Wednesday, September 18, 2013

Mars: From Roman God of War to First Science Feed in Latin.

Ancient Mars
Mars [Latin: Mars or Marvors] was the Roman god of war (the Greek god of war was Ares). Mars’ placement in Roman mythology is near identical to that of Greek Mythology. Some major myths that include Mars can be read on here. However, Romans had a different appreciation for Mars than the Greek had for Ares. The foundation of Rome was credited to a son of Mars: Romulus.
Romulus and Remus fed by the she-wolf. Panel from an alter.   (98-117 CE),
Romulus and Remus fed by the she-wolf. Panel from an alter. (98-117 CE)
From Mars, the month of March was named; it was in March that many festivals to Mars were held. Mars was also very important to the religion of everyday Romans; as can be seen by the evidence of the temples to Mars. The most famous temple to Mars was built by Emperor Augustus: Mars Ultor or Mars the Avenger.
Temple of Mars Ultor  in the Forum. Rome
Temple of Mars Ultor in the Forum. Rome
Modern Mars
Computer-generated view based on a Mars.
Computer-generated view of Mars.
In tradition of all the planets, the fourth planet from the sun was named after a Roman God. The planet Mars was named after the god of war due to its red color (reminiscent of blood). The red color of Mars is due to iron rich minerals on its surface. The planet Mars has two moon of known as Phobos and Deimos. These two names, respectively, are from the Ancient Greek for Fear and Terror. [ To those Disney Hercules fans, it is these two names which Hades' servants Pain & Panic are derived from.] The following video features Mars’ two small moons as captured by Curiosity Mars Rover :
Modern day audiences have a fascination with Mars; it is clear through our movies, music, books, and science fiction. Books on Mars can be seen here; while movies on the red planets are listed here. In the last few years we have seen a resurgence in the exploration and discovery of Mars from the Curiosity Rover to the launch of the HiRise. HiRise stands for High Resolution Imaging Science Experiment which “Explores Mars, One giant image at a time.” The great thing about this experiment is that the images are available to the public through HiRise’s website, twitter, and tumblr.
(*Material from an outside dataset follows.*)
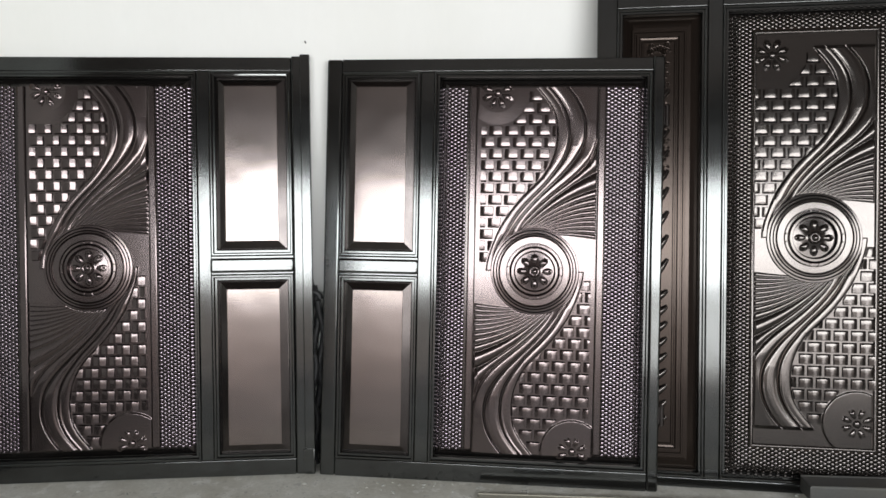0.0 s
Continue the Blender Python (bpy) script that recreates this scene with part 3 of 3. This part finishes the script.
scrap = tagged(part("scrap_piece", scrap_bm(), SCRAP, None), "crumpled orange-red scrap on the concrete floor", "scrap")
scrap.location = (-0.80, -0.375, 0.001)


def profile(x, y, length, depth, height, yaw, mat, label, rim=0.004, lift=0.0):
    """A folded steel profile lying on the floor: a shallow channel with turned lips."""
    e = tagged(new("steel_profile"), label, "steel profile", "steel profiles on the floor")
    e.matrix_world = pose(x, y, floor_z(x + length / 2) + lift, 0, 0, yaw)
    part("web", box_bm(0, length, 0.0, depth, 0, height, rim, 2), mat, e, "", 35)
    part("lip", box_bm(0.002, length - 0.002, -0.002, 0.006, height - 0.004, height + 0.003, 0.001, 1), mat, e)
    part("lip", box_bm(0.002, length - 0.002, depth - 0.006, depth + 0.002, height - 0.004, height + 0.003, 0.001, 1), mat, e)
    return e


profile(0.312, -0.345, 1.9, 0.105, 0.019, -8.6, TAN, "long dusty steel channel lying on the concrete floor")
profile(0.44, -0.452, 0.21, 0.075, 0.022, -8.6, STEEL, "short dark steel offcut on the concrete floor")
profile(0.655, -0.485, 0.14, 0.075, 0.022, -8.6, TAN, "short pale steel offcut on the concrete floor")
profile(1.03, -0.55, 0.56, 0.075, 0.028, -8.6, STEEL, "dark steel offcut on the concrete floor")
profile(1.62, -0.64, 1.0, 0.07, 0.03, -8.6, STEEL, "dark steel offcut beside a longer channel")
profile(1.60, -0.45, 1.1, 0.10, 0.060, -8.6, STEEL, "dark square steel tube lying across a channel", 0.006, 0.039)


def crumbs_bm():
    """Loose mortar crumbs and grit scattered over the floor in front of the gates."""
    rng = random.Random(7)
    bm = bmesh.new()
    for _ in range(340):
        x = rng.gauss(0.05, 0.45) if rng.random() < 0.6 else rng.uniform(-1.7, 1.0)
        y = -0.06 - abs(rng.gauss(0, 0.22)) - 0.12 * max(0, x)
        r = 0.0022 + 0.0055 * rng.random() ** 3
        m = Matrix.Translation((x, y, floor_z(x) - 0.002)) @ Matrix.Rotation(rng.uniform(0, 6.28), 4, "Z") @ Matrix.Diagonal((r * rng.uniform(0.8, 2.0), r * rng.uniform(0.7, 1.3), r * rng.uniform(0.5, 0.9), 1))
        made = bmesh.ops.create_icosphere(bm, subdivisions=1, radius=1, matrix=m)
        for w in made["verts"]:
            w.co += Vector((rng.uniform(-1, 1), rng.uniform(-1, 1), rng.uniform(-0.3, 0.6))) * r * 0.28
    return bm


tagged(part("mortar_crumbs", crumbs_bm(), MORTAR, None), "loose pale mortar crumbs on the concrete floor", "debris", kind="stuff")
Here is their main website.
Life on Mars: Materia cana rerum stratarum in Melani Chasmate - or light-toned stratified materials in Melas Chasma (the image has been coloured)
Life on Mars: Materia cana rerum stratarum in Melani Chasmate -or-  Light-toned stratified materials in Melas Chasma (the image has been colored).
Bringing Mars and Latin Back Together
The images’ captions are being translated in several languages: French, German, Spanish, Italian, Portuguese, Dutch, Icelandic, Italian, Greek, Russian, and Arabic. You can learn about the Translation Program here. However, one language that HiRise’s page does not show is Latin, BUT it does have a live Latin twitter feed  and tumblr feed.  This is actually the first science feed done completely in Latin. BBC News even wrote an article on the translator’s progress in this Latin Project. The Latin project is known as “Making Mars Speak Latin” was made possible through the Iris Project.
You may view “Beautiful Mars Latin” Tumblr Images in Latin Here.
An interview with the lead of the translating team, Dr. Lorna Robinson of the Iris Project, quoted the following:
There has been debate over whether to keep the Latin more simple or make it as close to classical Latin as possible.
 We reached a compromise – wanted to keep it clear and accessible to outsiders without being wrong.”
The volunteer translating program has 21 members who translate weekly assignments in Latin through discussing the scientific terms and deducing what terms would best suit the translation and the audience translating it. Dr. Lorna Robinson also commented on how surprised she was to see that many of Mars’ terrain features already had Latin names: “One of the fascinating things for me has been discovering how many parts of Mars have been named in Latin.”  As can be seen in this image: “Valles Marineris” is very similar in the English and Latin.
Mass wasting in Valles Marineris (Lapsus massarum in Valle Marineris)
Mass wasting in Valles Marineris (Lapsus massarum in Valle Marineris)
The efforts made by HiRise to inform and update the public in as many languages possible is amazing. The HiRise camera used sends over 12 images back to Earth each day and will be in use until 2023. As of August, there were about 30,000 images of beautiful terrain. It is this beautiful terrain of glaciers, dunes, craters, valleys, and more that are giving the Latin Translators some difficulties- since in Latin courses scientific terms are not usually taught. However, it is a wonder example of how Latin is not a dead language, but continues to find ways to grow and adapt in modern society.